PROVIDED DATA —
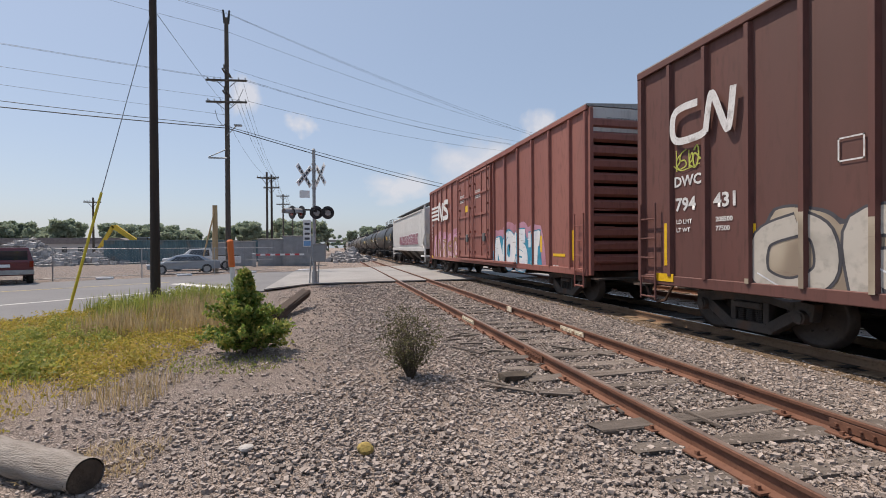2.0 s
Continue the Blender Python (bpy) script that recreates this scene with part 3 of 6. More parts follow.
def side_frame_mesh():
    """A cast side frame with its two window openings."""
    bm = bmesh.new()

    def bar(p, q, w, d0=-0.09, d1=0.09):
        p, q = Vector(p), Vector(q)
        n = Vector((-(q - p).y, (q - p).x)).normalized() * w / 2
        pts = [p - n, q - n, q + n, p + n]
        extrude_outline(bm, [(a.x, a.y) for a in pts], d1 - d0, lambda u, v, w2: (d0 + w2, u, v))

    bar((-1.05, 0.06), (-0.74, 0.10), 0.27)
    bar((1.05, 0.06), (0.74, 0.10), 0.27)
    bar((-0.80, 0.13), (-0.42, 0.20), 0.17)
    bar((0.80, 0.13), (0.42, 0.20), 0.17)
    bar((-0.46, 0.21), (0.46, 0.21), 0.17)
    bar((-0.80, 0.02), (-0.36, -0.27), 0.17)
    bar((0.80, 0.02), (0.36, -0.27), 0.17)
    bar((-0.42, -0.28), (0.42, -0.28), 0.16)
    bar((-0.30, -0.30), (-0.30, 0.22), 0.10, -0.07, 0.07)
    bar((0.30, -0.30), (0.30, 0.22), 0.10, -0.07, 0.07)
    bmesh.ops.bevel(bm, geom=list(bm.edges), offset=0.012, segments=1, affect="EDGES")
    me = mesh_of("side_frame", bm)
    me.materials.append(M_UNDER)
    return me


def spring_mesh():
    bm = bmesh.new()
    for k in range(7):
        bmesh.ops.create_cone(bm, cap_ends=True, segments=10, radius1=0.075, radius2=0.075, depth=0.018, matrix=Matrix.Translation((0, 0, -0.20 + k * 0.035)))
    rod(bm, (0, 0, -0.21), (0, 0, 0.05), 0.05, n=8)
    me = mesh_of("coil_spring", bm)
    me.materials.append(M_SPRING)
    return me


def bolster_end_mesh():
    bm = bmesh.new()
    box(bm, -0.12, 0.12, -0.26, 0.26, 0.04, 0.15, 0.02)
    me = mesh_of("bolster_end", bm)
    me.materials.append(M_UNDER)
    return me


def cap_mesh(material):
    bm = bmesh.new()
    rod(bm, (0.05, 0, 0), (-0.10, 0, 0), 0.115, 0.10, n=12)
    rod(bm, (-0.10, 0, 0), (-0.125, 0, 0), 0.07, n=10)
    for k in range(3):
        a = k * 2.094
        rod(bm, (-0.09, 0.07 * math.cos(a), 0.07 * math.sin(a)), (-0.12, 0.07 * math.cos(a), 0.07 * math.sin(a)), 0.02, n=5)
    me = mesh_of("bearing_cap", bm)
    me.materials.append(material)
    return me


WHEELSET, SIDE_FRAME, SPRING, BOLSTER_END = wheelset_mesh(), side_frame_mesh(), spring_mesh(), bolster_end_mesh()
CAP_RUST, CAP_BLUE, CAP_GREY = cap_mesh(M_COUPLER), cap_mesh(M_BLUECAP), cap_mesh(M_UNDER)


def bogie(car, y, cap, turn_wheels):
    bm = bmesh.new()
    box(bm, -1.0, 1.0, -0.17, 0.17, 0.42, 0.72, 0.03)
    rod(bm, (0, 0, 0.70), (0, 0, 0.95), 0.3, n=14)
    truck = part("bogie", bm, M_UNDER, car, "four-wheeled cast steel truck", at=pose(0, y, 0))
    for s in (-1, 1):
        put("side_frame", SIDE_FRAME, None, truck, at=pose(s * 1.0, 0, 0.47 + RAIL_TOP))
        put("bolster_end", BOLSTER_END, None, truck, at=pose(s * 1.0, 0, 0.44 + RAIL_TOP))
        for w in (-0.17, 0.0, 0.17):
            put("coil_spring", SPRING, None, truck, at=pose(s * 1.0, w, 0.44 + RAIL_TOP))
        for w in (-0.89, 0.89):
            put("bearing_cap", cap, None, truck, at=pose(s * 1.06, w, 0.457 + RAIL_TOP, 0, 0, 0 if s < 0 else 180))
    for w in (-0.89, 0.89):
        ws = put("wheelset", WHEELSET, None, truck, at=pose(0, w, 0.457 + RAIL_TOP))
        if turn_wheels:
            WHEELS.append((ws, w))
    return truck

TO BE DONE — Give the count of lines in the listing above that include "part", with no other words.

RESPONSE BELOW — 2